**WHAT TO WORK ON**
Set down the data below without change, skipping the pictures it holds.

═════ SOURCE EXCERPT ═════

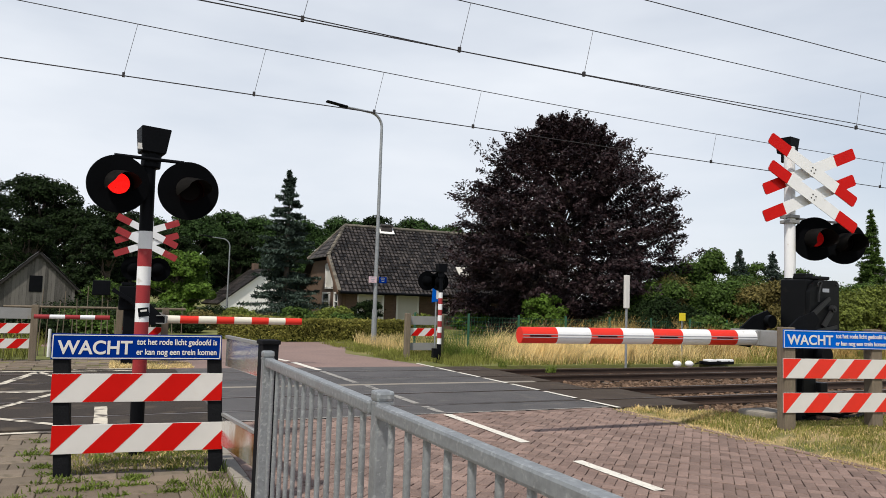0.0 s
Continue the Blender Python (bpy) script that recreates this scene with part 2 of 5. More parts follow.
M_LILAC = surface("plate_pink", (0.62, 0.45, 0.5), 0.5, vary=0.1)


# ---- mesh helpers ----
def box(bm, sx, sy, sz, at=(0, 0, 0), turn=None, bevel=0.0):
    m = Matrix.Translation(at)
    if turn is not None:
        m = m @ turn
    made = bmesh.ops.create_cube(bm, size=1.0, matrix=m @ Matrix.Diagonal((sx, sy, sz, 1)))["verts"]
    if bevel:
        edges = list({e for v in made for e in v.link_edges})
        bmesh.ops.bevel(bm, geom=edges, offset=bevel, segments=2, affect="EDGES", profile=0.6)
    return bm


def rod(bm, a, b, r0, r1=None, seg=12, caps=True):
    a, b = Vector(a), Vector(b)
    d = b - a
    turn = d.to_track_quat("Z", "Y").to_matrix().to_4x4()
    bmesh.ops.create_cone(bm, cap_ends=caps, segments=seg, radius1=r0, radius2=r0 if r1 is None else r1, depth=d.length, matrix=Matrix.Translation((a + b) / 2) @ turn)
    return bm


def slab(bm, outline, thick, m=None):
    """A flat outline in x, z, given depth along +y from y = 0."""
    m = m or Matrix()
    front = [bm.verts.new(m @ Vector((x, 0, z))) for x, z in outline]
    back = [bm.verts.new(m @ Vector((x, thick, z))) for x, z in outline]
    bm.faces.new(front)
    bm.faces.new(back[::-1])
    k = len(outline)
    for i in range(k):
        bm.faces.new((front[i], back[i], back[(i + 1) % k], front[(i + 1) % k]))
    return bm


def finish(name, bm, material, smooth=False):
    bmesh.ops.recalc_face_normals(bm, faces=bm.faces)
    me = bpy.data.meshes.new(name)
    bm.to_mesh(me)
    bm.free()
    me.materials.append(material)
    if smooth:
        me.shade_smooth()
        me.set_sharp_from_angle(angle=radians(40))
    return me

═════

**TASK OUTPUT**
0.0 s
Continue the Blender Python (bpy) script that recreates this scene with part 2 of 5. More parts follow.
M_LILAC = surface("plate_pink", (0.62, 0.45, 0.5), 0.5, vary=0.1)


# ---- mesh helpers ----
def box(bm, sx, sy, sz, at=(0, 0, 0), turn=None, bevel=0.0):
    m = Matrix.Translation(at)
    if turn is not None:
        m = m @ turn
    made = bmesh.ops.create_cube(bm, size=1.0, matrix=m @ Matrix.Diagonal((sx, sy, sz, 1)))["verts"]
    if bevel:
        edges = list({e for v in made for e in v.link_edges})
        bmesh.ops.bevel(bm, geom=edges, offset=bevel, segments=2, affect="EDGES", profile=0.6)
    return bm


def rod(bm, a, b, r0, r1=None, seg=12, caps=True):
    a, b = Vector(a), Vector(b)
    d = b - a
    turn = d.to_track_quat("Z", "Y").to_matrix().to_4x4()
    bmesh.ops.create_cone(bm, cap_ends=caps, segments=seg, radius1=r0, radius2=r0 if r1 is None else r1, depth=d.length, matrix=Matrix.Translation((a + b) / 2) @ turn)
    return bm


def slab(bm, outline, thick, m=None):
    """A flat outline in x, z, given depth along +y from y = 0."""
    m = m or Matrix()
    front = [bm.verts.new(m @ Vector((x, 0, z))) for x, z in outline]
    back = [bm.verts.new(m @ Vector((x, thick, z))) for x, z in outline]
    bm.faces.new(front)
    bm.faces.new(back[::-1])
    k = len(outline)
    for i in range(k):
        bm.faces.new((front[i], back[i], back[(i + 1) % k], front[(i + 1) % k]))
    return bm


def finish(name, bm, material, smooth=False):
    bmesh.ops.recalc_face_normals(bm, faces=bm.faces)
    me = bpy.data.meshes.new(name)
    bm.to_mesh(me)
    bm.free()
    me.materials.append(material)
    if smooth:
        me.shade_smooth()
        me.set_sharp_from_angle(angle=radians(40))
    return me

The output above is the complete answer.